Data lines:

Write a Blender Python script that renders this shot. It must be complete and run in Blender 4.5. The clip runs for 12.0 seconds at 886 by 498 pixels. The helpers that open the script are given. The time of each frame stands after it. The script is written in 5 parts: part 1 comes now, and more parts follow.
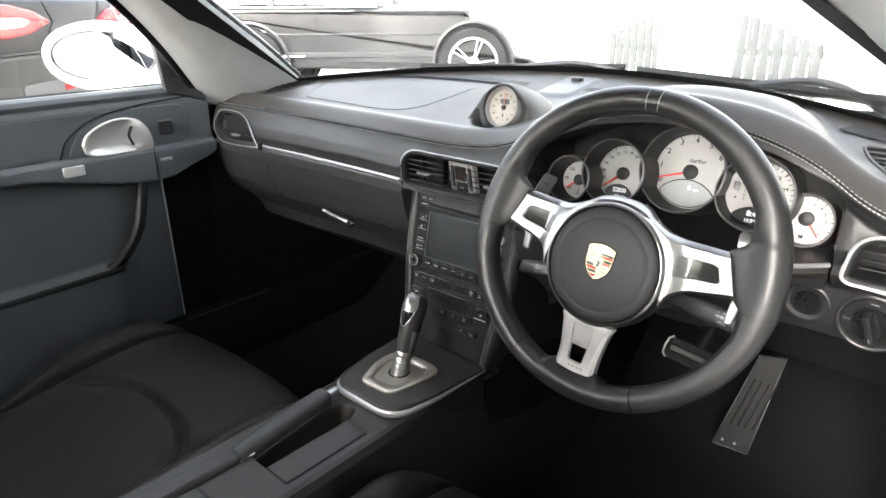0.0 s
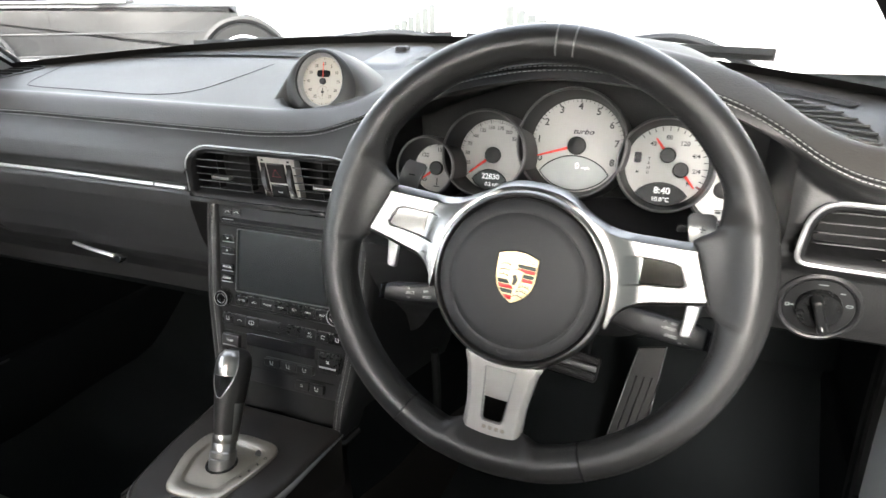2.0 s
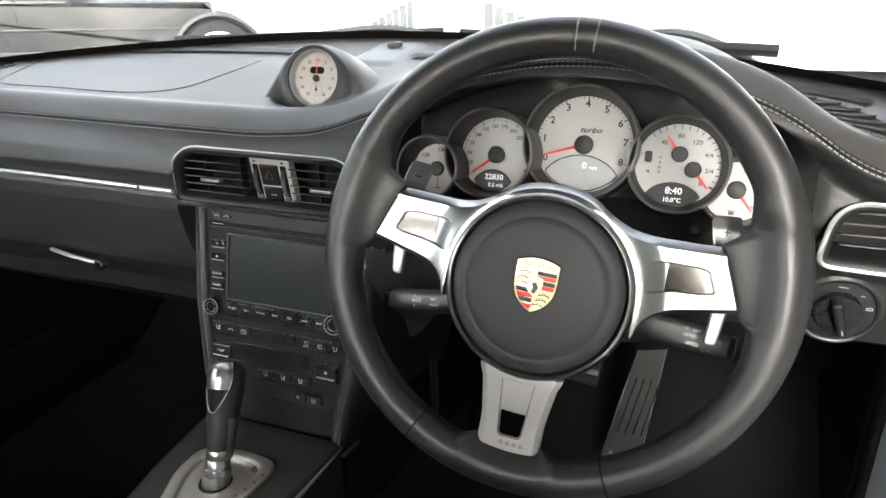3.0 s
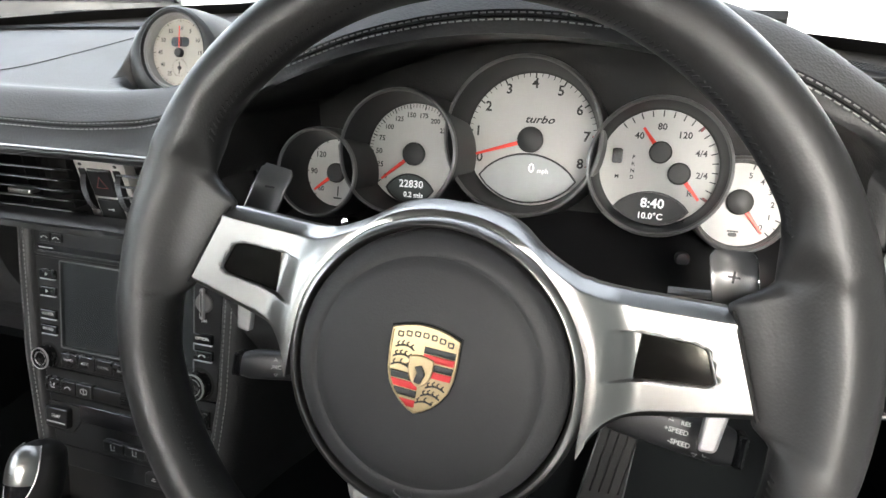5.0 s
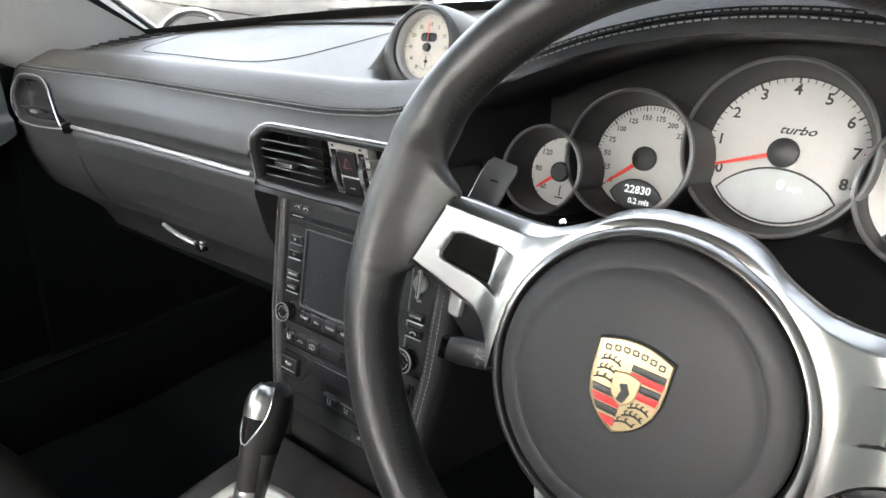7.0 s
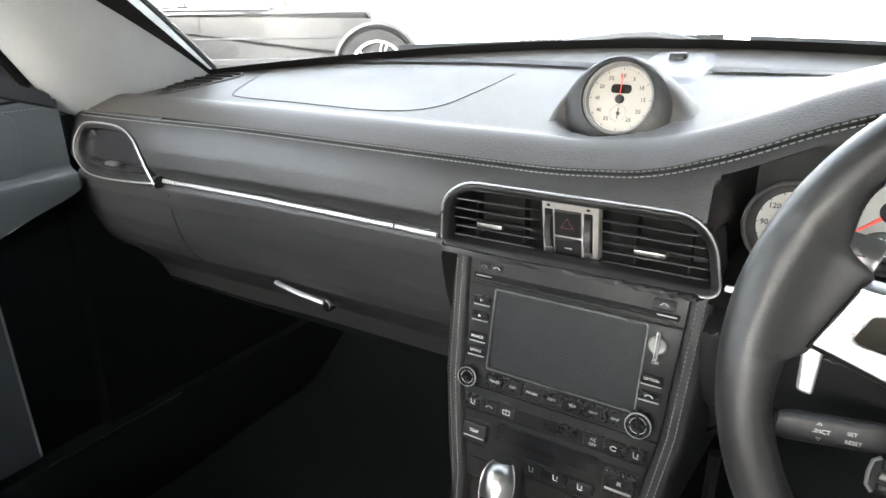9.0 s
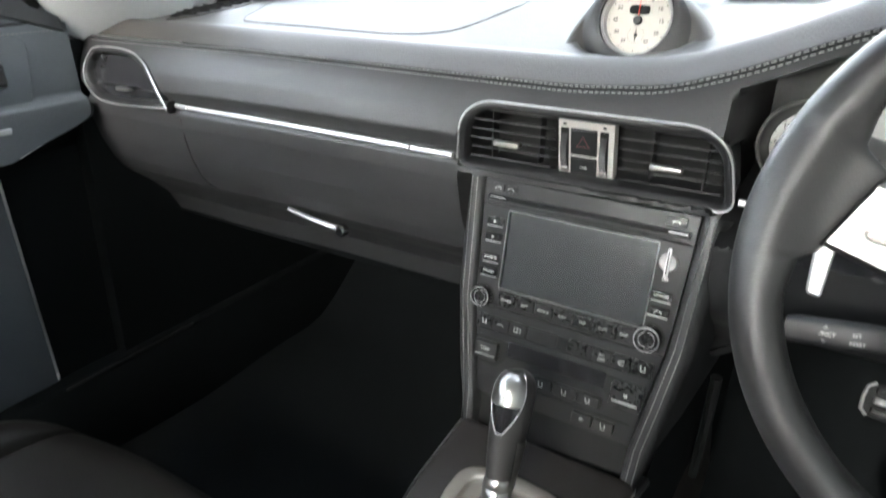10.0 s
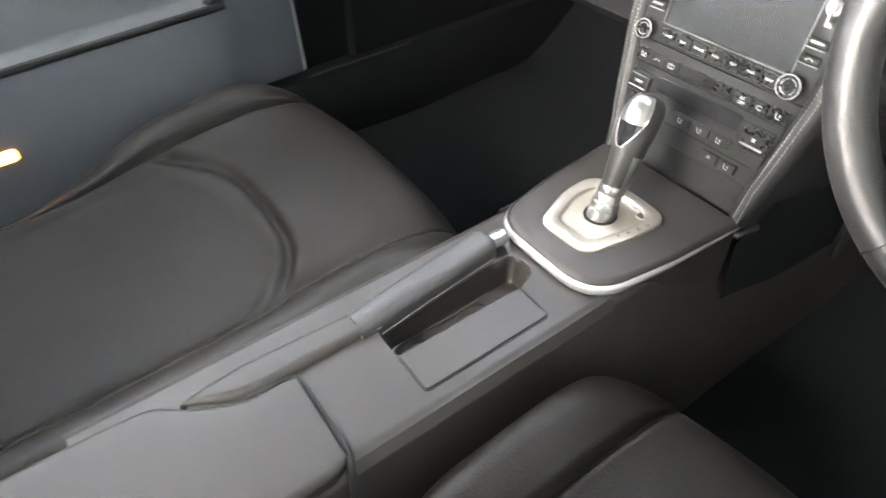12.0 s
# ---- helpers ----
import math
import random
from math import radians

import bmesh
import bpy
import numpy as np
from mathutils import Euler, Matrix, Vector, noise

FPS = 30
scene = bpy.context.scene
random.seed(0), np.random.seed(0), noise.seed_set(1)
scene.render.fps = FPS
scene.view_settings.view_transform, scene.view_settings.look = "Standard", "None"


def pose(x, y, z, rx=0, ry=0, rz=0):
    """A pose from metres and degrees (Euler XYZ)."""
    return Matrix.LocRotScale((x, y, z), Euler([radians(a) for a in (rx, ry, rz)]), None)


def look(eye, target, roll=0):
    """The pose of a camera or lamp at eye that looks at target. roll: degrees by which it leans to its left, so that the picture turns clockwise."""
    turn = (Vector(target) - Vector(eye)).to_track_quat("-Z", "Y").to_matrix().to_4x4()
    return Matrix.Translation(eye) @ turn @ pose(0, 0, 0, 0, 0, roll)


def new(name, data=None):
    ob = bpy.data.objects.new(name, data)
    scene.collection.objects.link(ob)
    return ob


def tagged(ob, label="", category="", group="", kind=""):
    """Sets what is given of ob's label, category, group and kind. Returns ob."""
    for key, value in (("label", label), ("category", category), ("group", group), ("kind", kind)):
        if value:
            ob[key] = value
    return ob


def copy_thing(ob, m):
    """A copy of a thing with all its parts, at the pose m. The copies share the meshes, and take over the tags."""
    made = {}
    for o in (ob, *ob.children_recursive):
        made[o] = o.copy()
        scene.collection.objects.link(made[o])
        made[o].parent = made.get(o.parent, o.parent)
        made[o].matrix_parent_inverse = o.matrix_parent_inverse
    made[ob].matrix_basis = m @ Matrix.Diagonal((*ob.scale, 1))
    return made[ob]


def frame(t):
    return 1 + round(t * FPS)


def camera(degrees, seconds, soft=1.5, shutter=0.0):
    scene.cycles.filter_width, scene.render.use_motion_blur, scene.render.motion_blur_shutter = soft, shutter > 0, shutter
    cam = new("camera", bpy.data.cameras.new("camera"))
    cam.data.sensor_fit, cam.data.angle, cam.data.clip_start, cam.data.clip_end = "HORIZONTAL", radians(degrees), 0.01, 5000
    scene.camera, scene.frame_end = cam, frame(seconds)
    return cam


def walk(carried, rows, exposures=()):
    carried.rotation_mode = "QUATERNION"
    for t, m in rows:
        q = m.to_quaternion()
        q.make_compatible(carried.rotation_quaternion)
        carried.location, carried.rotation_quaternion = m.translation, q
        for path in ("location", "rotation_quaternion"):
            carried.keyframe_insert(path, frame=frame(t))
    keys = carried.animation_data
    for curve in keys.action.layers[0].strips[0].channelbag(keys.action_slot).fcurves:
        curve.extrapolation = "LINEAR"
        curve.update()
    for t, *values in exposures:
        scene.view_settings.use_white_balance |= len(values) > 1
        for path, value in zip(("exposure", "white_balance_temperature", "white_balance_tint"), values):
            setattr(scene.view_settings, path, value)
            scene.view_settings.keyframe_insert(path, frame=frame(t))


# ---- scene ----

Aim of the exercise:
Copy the whole listing above word for word but do not carry over the pictures.

Reply to the task:
Write a Blender Python script that renders this shot. It must be complete and run in Blender 4.5. The clip runs for 12.0 seconds at 886 by 498 pixels. The helpers that open the script are given. The time of each frame stands after it. The script is written in 5 parts: part 1 comes now, and more parts follow.
0.0 s
2.0 s
3.0 s
5.0 s
7.0 s
9.0 s
10.0 s
12.0 s
# ---- helpers ----
import math
import random
from math import radians

import bmesh
import bpy
import numpy as np
from mathutils import Euler, Matrix, Vector, noise

FPS = 30
scene = bpy.context.scene
random.seed(0), np.random.seed(0), noise.seed_set(1)
scene.render.fps = FPS
scene.view_settings.view_transform, scene.view_settings.look = "Standard", "None"


def pose(x, y, z, rx=0, ry=0, rz=0):
    """A pose from metres and degrees (Euler XYZ)."""
    return Matrix.LocRotScale((x, y, z), Euler([radians(a) for a in (rx, ry, rz)]), None)


def look(eye, target, roll=0):
    """The pose of a camera or lamp at eye that looks at target. roll: degrees by which it leans to its left, so that the picture turns clockwise."""
    turn = (Vector(target) - Vector(eye)).to_track_quat("-Z", "Y").to_matrix().to_4x4()
    return Matrix.Translation(eye) @ turn @ pose(0, 0, 0, 0, 0, roll)


def new(name, data=None):
    ob = bpy.data.objects.new(name, data)
    scene.collection.objects.link(ob)
    return ob


def tagged(ob, label="", category="", group="", kind=""):
    """Sets what is given of ob's label, category, group and kind. Returns ob."""
    for key, value in (("label", label), ("category", category), ("group", group), ("kind", kind)):
        if value:
            ob[key] = value
    return ob


def copy_thing(ob, m):
    """A copy of a thing with all its parts, at the pose m. The copies share the meshes, and take over the tags."""
    made = {}
    for o in (ob, *ob.children_recursive):
        made[o] = o.copy()
        scene.collection.objects.link(made[o])
        made[o].parent = made.get(o.parent, o.parent)
        made[o].matrix_parent_inverse = o.matrix_parent_inverse
    made[ob].matrix_basis = m @ Matrix.Diagonal((*ob.scale, 1))
    return made[ob]


def frame(t):
    return 1 + round(t * FPS)


def camera(degrees, seconds, soft=1.5, shutter=0.0):
    scene.cycles.filter_width, scene.render.use_motion_blur, scene.render.motion_blur_shutter = soft, shutter > 0, shutter
    cam = new("camera", bpy.data.cameras.new("camera"))
    cam.data.sensor_fit, cam.data.angle, cam.data.clip_start, cam.data.clip_end = "HORIZONTAL", radians(degrees), 0.01, 5000
    scene.camera, scene.frame_end = cam, frame(seconds)
    return cam


def walk(carried, rows, exposures=()):
    carried.rotation_mode = "QUATERNION"
    for t, m in rows:
        q = m.to_quaternion()
        q.make_compatible(carried.rotation_quaternion)
        carried.location, carried.rotation_quaternion = m.translation, q
        for path in ("location", "rotation_quaternion"):
            carried.keyframe_insert(path, frame=frame(t))
    keys = carried.animation_data
    for curve in keys.action.layers[0].strips[0].channelbag(keys.action_slot).fcurves:
        curve.extrapolation = "LINEAR"
        curve.update()
    for t, *values in exposures:
        scene.view_settings.use_white_balance |= len(values) > 1
        for path, value in zip(("exposure", "white_balance_temperature", "white_balance_tint"), values):
            setattr(scene.view_settings, path, value)
            scene.view_settings.keyframe_insert(path, frame=frame(t))


# ---- scene ----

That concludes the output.